TASK TO COMPLETE:
Go through the listing and set it down exactly, leaving out its pictures.

EXERCISE MATERIAL:
______
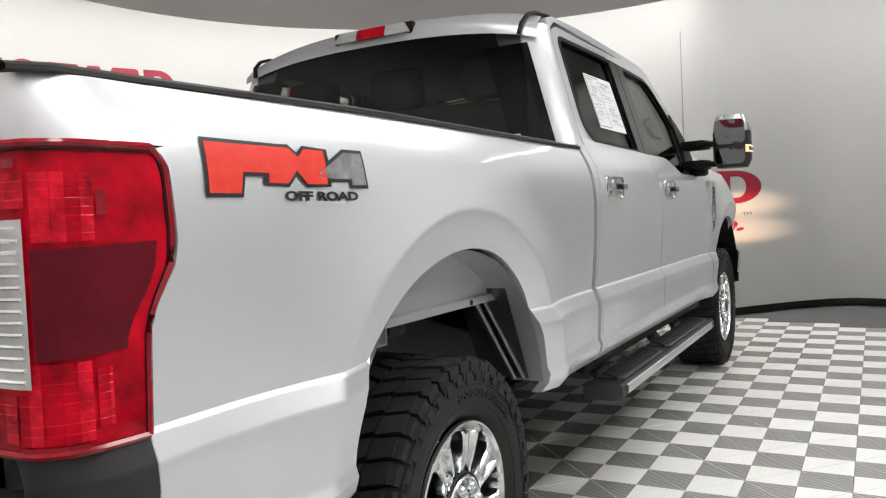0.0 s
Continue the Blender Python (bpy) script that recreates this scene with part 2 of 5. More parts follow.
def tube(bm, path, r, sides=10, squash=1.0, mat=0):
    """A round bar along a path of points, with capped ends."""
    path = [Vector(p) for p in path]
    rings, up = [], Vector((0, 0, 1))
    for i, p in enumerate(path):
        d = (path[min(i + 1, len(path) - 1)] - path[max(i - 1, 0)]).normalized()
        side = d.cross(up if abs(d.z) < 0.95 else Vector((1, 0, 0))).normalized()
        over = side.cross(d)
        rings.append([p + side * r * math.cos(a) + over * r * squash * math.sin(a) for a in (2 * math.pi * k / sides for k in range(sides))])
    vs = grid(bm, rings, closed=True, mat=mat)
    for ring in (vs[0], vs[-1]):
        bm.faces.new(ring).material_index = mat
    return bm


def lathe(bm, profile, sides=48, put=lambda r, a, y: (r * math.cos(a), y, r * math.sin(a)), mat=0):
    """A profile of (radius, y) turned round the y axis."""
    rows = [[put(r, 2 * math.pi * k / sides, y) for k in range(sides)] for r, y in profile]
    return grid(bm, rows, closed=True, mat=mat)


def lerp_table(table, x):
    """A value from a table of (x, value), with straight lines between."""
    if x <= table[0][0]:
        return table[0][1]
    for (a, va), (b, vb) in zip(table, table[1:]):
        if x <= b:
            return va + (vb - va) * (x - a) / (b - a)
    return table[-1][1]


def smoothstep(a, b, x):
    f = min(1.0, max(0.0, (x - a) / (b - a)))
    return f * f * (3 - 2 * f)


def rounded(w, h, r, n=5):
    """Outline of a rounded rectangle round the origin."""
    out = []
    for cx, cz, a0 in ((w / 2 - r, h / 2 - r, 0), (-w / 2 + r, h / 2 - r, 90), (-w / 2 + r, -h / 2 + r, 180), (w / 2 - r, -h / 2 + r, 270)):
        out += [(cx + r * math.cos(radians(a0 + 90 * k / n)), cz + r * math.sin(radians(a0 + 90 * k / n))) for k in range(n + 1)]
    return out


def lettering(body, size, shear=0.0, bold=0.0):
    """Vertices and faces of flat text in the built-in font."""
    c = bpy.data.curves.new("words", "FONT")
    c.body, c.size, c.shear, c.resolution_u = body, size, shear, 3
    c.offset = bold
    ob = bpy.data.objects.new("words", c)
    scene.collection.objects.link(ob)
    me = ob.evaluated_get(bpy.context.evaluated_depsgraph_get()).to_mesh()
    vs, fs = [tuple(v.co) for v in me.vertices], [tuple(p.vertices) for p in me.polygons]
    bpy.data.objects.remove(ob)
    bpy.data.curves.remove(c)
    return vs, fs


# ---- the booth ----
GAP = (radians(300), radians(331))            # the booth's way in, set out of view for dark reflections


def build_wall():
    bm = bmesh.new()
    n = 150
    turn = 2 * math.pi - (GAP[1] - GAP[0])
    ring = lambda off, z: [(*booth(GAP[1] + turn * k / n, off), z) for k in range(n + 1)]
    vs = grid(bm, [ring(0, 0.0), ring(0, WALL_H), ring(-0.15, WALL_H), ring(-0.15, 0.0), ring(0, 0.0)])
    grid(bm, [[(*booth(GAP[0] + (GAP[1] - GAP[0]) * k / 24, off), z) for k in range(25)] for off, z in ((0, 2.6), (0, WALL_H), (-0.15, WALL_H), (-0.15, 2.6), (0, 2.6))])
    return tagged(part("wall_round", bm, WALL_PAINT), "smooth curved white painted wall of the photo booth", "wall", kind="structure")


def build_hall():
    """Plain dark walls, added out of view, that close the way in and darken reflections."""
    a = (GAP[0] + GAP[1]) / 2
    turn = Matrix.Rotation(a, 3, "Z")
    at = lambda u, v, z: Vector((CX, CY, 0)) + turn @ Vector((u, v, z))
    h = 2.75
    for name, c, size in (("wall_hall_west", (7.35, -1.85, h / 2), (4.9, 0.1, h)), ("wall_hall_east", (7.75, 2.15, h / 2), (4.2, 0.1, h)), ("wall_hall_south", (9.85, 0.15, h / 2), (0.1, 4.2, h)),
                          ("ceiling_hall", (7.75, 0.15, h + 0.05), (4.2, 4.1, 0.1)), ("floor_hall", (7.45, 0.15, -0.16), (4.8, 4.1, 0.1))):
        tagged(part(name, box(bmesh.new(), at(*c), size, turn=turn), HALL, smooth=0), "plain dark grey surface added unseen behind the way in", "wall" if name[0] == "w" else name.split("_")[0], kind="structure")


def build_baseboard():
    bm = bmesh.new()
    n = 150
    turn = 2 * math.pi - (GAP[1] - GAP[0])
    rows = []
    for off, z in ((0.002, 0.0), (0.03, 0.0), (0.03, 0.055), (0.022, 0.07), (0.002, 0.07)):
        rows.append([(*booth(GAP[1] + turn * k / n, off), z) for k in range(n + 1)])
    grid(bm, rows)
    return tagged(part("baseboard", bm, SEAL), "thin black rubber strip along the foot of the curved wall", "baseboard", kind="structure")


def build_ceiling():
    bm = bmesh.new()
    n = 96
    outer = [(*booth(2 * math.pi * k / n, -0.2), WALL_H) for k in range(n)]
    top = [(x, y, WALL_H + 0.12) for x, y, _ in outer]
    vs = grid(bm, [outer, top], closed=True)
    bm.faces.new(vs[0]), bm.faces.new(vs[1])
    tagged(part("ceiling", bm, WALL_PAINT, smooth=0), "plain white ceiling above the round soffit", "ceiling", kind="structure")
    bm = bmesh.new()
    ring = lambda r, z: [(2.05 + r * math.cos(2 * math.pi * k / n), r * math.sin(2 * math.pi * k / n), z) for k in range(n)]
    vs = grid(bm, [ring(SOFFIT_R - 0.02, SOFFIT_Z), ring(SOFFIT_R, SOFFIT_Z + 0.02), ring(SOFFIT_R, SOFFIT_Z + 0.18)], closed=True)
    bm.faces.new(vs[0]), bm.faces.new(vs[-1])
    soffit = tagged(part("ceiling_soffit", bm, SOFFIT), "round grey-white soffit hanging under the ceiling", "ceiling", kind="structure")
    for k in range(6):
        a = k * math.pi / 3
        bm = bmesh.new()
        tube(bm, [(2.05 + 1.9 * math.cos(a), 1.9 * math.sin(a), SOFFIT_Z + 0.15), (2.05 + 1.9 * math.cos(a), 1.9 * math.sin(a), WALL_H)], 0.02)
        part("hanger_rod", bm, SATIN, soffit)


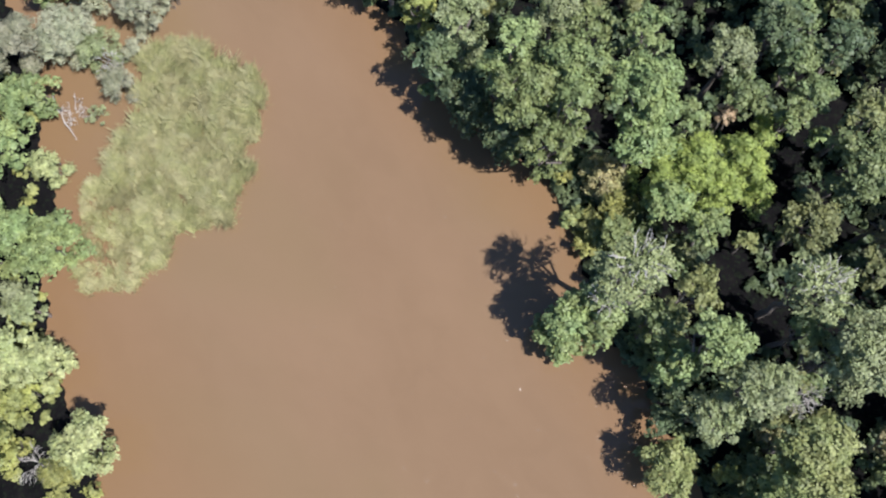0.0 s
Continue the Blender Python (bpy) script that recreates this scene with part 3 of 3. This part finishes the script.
______
SOLUTION TO THIS EXERCISE:
0.0 s
Continue the Blender Python (bpy) script that recreates this scene with part 2 of 5. More parts follow.
def tube(bm, path, r, sides=10, squash=1.0, mat=0):
    """A round bar along a path of points, with capped ends."""
    path = [Vector(p) for p in path]
    rings, up = [], Vector((0, 0, 1))
    for i, p in enumerate(path):
        d = (path[min(i + 1, len(path) - 1)] - path[max(i - 1, 0)]).normalized()
        side = d.cross(up if abs(d.z) < 0.95 else Vector((1, 0, 0))).normalized()
        over = side.cross(d)
        rings.append([p + side * r * math.cos(a) + over * r * squash * math.sin(a) for a in (2 * math.pi * k / sides for k in range(sides))])
    vs = grid(bm, rings, closed=True, mat=mat)
    for ring in (vs[0], vs[-1]):
        bm.faces.new(ring).material_index = mat
    return bm


def lathe(bm, profile, sides=48, put=lambda r, a, y: (r * math.cos(a), y, r * math.sin(a)), mat=0):
    """A profile of (radius, y) turned round the y axis."""
    rows = [[put(r, 2 * math.pi * k / sides, y) for k in range(sides)] for r, y in profile]
    return grid(bm, rows, closed=True, mat=mat)


def lerp_table(table, x):
    """A value from a table of (x, value), with straight lines between."""
    if x <= table[0][0]:
        return table[0][1]
    for (a, va), (b, vb) in zip(table, table[1:]):
        if x <= b:
            return va + (vb - va) * (x - a) / (b - a)
    return table[-1][1]


def smoothstep(a, b, x):
    f = min(1.0, max(0.0, (x - a) / (b - a)))
    return f * f * (3 - 2 * f)


def rounded(w, h, r, n=5):
    """Outline of a rounded rectangle round the origin."""
    out = []
    for cx, cz, a0 in ((w / 2 - r, h / 2 - r, 0), (-w / 2 + r, h / 2 - r, 90), (-w / 2 + r, -h / 2 + r, 180), (w / 2 - r, -h / 2 + r, 270)):
        out += [(cx + r * math.cos(radians(a0 + 90 * k / n)), cz + r * math.sin(radians(a0 + 90 * k / n))) for k in range(n + 1)]
    return out


def lettering(body, size, shear=0.0, bold=0.0):
    """Vertices and faces of flat text in the built-in font."""
    c = bpy.data.curves.new("words", "FONT")
    c.body, c.size, c.shear, c.resolution_u = body, size, shear, 3
    c.offset = bold
    ob = bpy.data.objects.new("words", c)
    scene.collection.objects.link(ob)
    me = ob.evaluated_get(bpy.context.evaluated_depsgraph_get()).to_mesh()
    vs, fs = [tuple(v.co) for v in me.vertices], [tuple(p.vertices) for p in me.polygons]
    bpy.data.objects.remove(ob)
    bpy.data.curves.remove(c)
    return vs, fs


# ---- the booth ----
GAP = (radians(300), radians(331))            # the booth's way in, set out of view for dark reflections


def build_wall():
    bm = bmesh.new()
    n = 150
    turn = 2 * math.pi - (GAP[1] - GAP[0])
    ring = lambda off, z: [(*booth(GAP[1] + turn * k / n, off), z) for k in range(n + 1)]
    vs = grid(bm, [ring(0, 0.0), ring(0, WALL_H), ring(-0.15, WALL_H), ring(-0.15, 0.0), ring(0, 0.0)])
    grid(bm, [[(*booth(GAP[0] + (GAP[1] - GAP[0]) * k / 24, off), z) for k in range(25)] for off, z in ((0, 2.6), (0, WALL_H), (-0.15, WALL_H), (-0.15, 2.6), (0, 2.6))])
    return tagged(part("wall_round", bm, WALL_PAINT), "smooth curved white painted wall of the photo booth", "wall", kind="structure")


def build_hall():
    """Plain dark walls, added out of view, that close the way in and darken reflections."""
    a = (GAP[0] + GAP[1]) / 2
    turn = Matrix.Rotation(a, 3, "Z")
    at = lambda u, v, z: Vector((CX, CY, 0)) + turn @ Vector((u, v, z))
    h = 2.75
    for name, c, size in (("wall_hall_west", (7.35, -1.85, h / 2), (4.9, 0.1, h)), ("wall_hall_east", (7.75, 2.15, h / 2), (4.2, 0.1, h)), ("wall_hall_south", (9.85, 0.15, h / 2), (0.1, 4.2, h)),
                          ("ceiling_hall", (7.75, 0.15, h + 0.05), (4.2, 4.1, 0.1)), ("floor_hall", (7.45, 0.15, -0.16), (4.8, 4.1, 0.1))):
        tagged(part(name, box(bmesh.new(), at(*c), size, turn=turn), HALL, smooth=0), "plain dark grey surface added unseen behind the way in", "wall" if name[0] == "w" else name.split("_")[0], kind="structure")


def build_baseboard():
    bm = bmesh.new()
    n = 150
    turn = 2 * math.pi - (GAP[1] - GAP[0])
    rows = []
    for off, z in ((0.002, 0.0), (0.03, 0.0), (0.03, 0.055), (0.022, 0.07), (0.002, 0.07)):
        rows.append([(*booth(GAP[1] + turn * k / n, off), z) for k in range(n + 1)])
    grid(bm, rows)
    return tagged(part("baseboard", bm, SEAL), "thin black rubber strip along the foot of the curved wall", "baseboard", kind="structure")


def build_ceiling():
    bm = bmesh.new()
    n = 96
    outer = [(*booth(2 * math.pi * k / n, -0.2), WALL_H) for k in range(n)]
    top = [(x, y, WALL_H + 0.12) for x, y, _ in outer]
    vs = grid(bm, [outer, top], closed=True)
    bm.faces.new(vs[0]), bm.faces.new(vs[1])
    tagged(part("ceiling", bm, WALL_PAINT, smooth=0), "plain white ceiling above the round soffit", "ceiling", kind="structure")
    bm = bmesh.new()
    ring = lambda r, z: [(2.05 + r * math.cos(2 * math.pi * k / n), r * math.sin(2 * math.pi * k / n), z) for k in range(n)]
    vs = grid(bm, [ring(SOFFIT_R - 0.02, SOFFIT_Z), ring(SOFFIT_R, SOFFIT_Z + 0.02), ring(SOFFIT_R, SOFFIT_Z + 0.18)], closed=True)
    bm.faces.new(vs[0]), bm.faces.new(vs[-1])
    soffit = tagged(part("ceiling_soffit", bm, SOFFIT), "round grey-white soffit hanging under the ceiling", "ceiling", kind="structure")
    for k in range(6):
        a = k * math.pi / 3
        bm = bmesh.new()
        tube(bm, [(2.05 + 1.9 * math.cos(a), 1.9 * math.sin(a), SOFFIT_Z + 0.15), (2.05 + 1.9 * math.cos(a), 1.9 * math.sin(a), WALL_H)], 0.02)
        part("hanger_rod", bm, SATIN, soffit)


0.0 s
Continue the Blender Python (bpy) script that recreates this scene with part 3 of 3. This part finishes the script.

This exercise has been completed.